La riforma pensioni rischia di diventare un nodo sempre più difficile da sciogliere. E quando le cose si fanno complicate, si sa, meglio tirare avanti senza modificare troppo lo status quo. In perfetto stile italiano. Anche con un eventuale governo Draghi bis.

Del resto, Draghi ha sempre detto di essere aperto a qualsiasi tipo di riforma pensioni, purché sia finanziariamente sostenibile. Tradotto, niente deficit per le pensioni. E questo a prescindere da quali forze politiche sosterrebbero un eventuale governo Draghi bis.

Riforma pensioni, cosa cambierebbe con Draghi bis

Un secondo mandato a Draghi a Palazzo Chigi, quindi, non cambierebbe lo scenario attuale. Secondo gli esperti, anche senza M5s al governo, la riforma pensioni procederebbe sui solchi già tracciati. Servirebbe tuttalpiù un cambio di legislatura per un nuovo corso.

In questo senso, il ritorno alle regole Fornero è sempre più probabile, dato che a fine anno scade anche Quota 102. E in assenza di interventi legislativi, con o senza M5s al governo, sarebbero poche le chances di vedere una riforma pensioni entro quest’anno.

Così lo strappo del M5s al governo Draghi non ha cambiato la visione delle cose. Semmai ha dato un’accelerazione a quanto era già nelle intenzioni di governo. Sarà, in questo senso, anche più facile trovare un capro espiatorio e dare la colpa al Movimento piuttosto che a tutti gli altri partiti che sostengono il premier.

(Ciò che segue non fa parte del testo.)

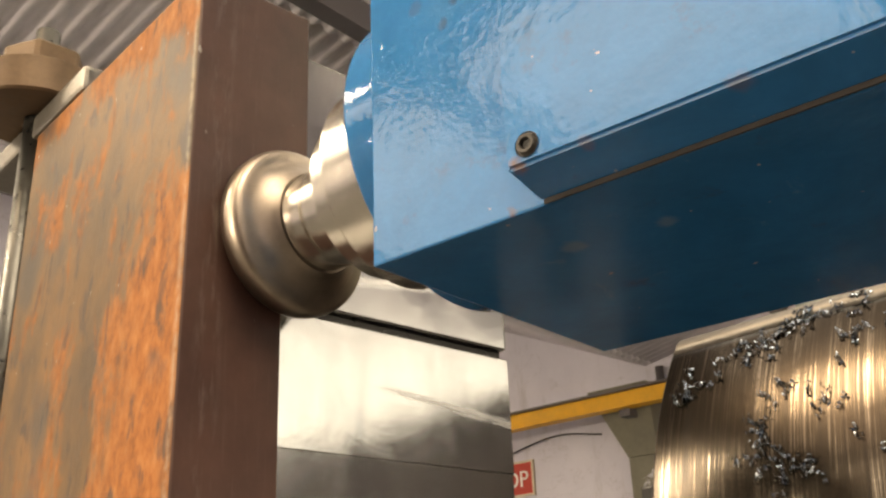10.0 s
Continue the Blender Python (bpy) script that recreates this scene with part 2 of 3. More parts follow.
def gloss_paint(name, color, rough=0.08, ripple=0.27, coat=0.15):
    """Thick brushed-on enamel: ripples, scuffs and dull stains."""
    m, nt, b = material(name)
    v = coords(nt)
    orange_peel, wave, stain = noisy(nt, v, 230, 2, 0.5), noisy(nt, coords(nt, (1, 1, 0.5)), 38, 4, 0.6), noisy(nt, v, 13, 7, 0.7, 0.5)
    dark, light = tuple(c * 0.74 for c in color), tuple(min(1, c * 1.2 + 0.006) for c in color)
    col = ramp(nt, stain, [(0.3, dark), (0.6, color), (0.8, light)])
    scuff = ramp(nt, noisy(nt, coords(nt, (1, 1, 0.6)), 42, 6, 0.7, 0.8), [(0.64, 0.0), (0.78, 0.40)])
    col = mixed(nt, scuff, col, (0.20, 0.34, 0.46))
    grime = ramp(nt, noisy(nt, v, 36, 6, 0.7), [(0.61, 0.0), (0.72, 0.45)])
    col = mixed(nt, grime, col, (0.05, 0.07, 0.09))
    # knocks and oil marks on the front
    wob = nt.nodes.new("ShaderNodeVectorMath")
    wob.operation = "ADD"
    jit = node(nt, "TexNoise", Scale=160.0, Detail=3.0)
    nt.links.new(v, jit.inputs["Vector"])
    small = nt.nodes.new("ShaderNodeVectorMath")
    small.operation = "SCALE"
    small.inputs["Scale"].default_value = 0.006
    nt.links.new(jit.outputs["Color"], small.inputs[0])
    nt.links.new(v, wob.inputs[0])
    nt.links.new(small.outputs[0], wob.inputs[1])
    for at, size, how, tone in KNOCKS:
        d = nt.nodes.new("ShaderNodeVectorMath")
        d.operation = "DISTANCE"
        nt.links.new(wob.outputs[0], d.inputs[0])
        d.inputs[1].default_value = tuple(c + 0.003 for c in at)
        col = mixed(nt, ramp(nt, calc(nt, "DIVIDE", d.outputs["Value"], size), [(0.45, how), (1.0, 0.0)]), col, tone)
    chips = ramp(nt, noisy(nt, v, 210, 1, 0.4), [(0.795, 0.0), (0.81, 0.7)])
    nt.links.new(mixed(nt, chips, col, (0.42, 0.40, 0.38)), b.inputs["Base Color"])
    nt.links.new(ramp(nt, stain, [(0.35, rough * 0.8), (0.75, rough * 2.0)]), b.inputs["Roughness"])
    b.inputs["Coat Weight"].default_value, b.inputs["Coat Roughness"].default_value = coat, 0.04
    bumped(nt, b, calc(nt, "ADD", calc(nt, "MULTIPLY", orange_peel, 0.25), calc(nt, "MULTIPLY", wave, 1.0)), ripple, 0.0022)
    return m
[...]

La Lega preme per Quota 41

Di certo la probabile uscita del M5s dal governo e la formazione di una nuova maggioranza parlamentare darebbe alla Lega la possibilità di alzare i toni su Quota 41. Una proposta che prevede, nella sostanza, il diritto alla pensione con 41 anni di contributi indipendentemente dall’età anagrafica.

Manovra che però – come spiega l’Inps – costerebbe ben 18 miliardi di euro per i primi tre anni e non sarebbe finanziariamente sostenibile.

Pertanto sarebbe stroncata sul nascere. E la Lega appare anche indebolita dopo il flop di Quota 100 per poter forzare la mano.

Meno che meno troverebbe accoglimento la proposta avanzata dai sindacati per una uscita flessibile a partire da 62 anni con penalizzazione della pensione. Anche questa costerebbe troppo in un momento così difficile per le finanze pubbliche.

Così, l’unica strada percorribile rimarrebbe quella “istituzionale” proposta dal presidente dell’Inps Pasquale Tridico. Una proposta di pensione anticipata in due tranches a partire da 63-64 anni che costerebbe poco e sarebbe gradita a tutti.